Entries with animation source code:
····················

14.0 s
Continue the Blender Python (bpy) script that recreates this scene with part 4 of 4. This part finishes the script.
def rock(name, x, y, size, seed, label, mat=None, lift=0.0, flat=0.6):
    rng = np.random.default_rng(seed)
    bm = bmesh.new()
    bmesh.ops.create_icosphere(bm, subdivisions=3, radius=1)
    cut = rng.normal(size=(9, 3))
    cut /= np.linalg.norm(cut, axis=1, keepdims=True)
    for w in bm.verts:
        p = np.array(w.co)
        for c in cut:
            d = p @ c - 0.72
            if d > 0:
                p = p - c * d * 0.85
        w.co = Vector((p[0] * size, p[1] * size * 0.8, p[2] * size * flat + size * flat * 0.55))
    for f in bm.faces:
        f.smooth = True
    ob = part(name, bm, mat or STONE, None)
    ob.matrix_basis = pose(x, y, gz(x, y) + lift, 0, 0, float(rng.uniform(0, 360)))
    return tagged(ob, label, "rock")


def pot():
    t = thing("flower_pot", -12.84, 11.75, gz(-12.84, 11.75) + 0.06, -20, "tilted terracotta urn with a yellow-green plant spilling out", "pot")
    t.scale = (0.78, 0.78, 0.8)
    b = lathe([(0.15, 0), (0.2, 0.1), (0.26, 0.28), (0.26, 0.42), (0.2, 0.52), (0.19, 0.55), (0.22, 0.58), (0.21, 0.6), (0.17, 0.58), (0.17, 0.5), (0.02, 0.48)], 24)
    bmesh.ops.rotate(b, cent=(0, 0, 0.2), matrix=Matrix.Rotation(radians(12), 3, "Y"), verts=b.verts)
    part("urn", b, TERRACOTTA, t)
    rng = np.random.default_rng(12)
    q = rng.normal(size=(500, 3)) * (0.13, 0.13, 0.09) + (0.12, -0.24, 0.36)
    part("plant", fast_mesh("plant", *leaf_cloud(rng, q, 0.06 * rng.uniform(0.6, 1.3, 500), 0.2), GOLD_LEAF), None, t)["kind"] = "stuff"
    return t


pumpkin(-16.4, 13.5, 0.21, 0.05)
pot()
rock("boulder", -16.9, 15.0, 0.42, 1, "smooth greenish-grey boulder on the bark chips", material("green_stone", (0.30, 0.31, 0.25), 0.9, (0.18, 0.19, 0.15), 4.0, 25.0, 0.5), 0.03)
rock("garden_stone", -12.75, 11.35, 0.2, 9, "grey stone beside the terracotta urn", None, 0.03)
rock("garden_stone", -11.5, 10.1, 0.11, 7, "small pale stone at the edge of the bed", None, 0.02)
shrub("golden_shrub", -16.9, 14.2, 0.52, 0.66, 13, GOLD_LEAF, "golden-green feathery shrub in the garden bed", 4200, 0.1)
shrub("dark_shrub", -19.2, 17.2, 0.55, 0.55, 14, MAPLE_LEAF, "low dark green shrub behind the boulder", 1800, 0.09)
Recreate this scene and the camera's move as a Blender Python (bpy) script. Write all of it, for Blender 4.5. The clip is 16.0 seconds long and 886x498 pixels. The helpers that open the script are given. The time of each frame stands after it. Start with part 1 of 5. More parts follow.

····················

Search the entries for the string "this" and collect each line that has it.

Continue the Blender Python (bpy) script that recreates this scene with part 4 of 4. This part finishes the script.
Recreate this scene and the camera's move as a Blender Python (bpy) script. Write all of it, for Blender 4.5. The clip is 16.0 seconds long and 886x498 pixels. The helpers that open the script are given. The time of each frame stands after it. Start with part 1 of 5. More parts follow.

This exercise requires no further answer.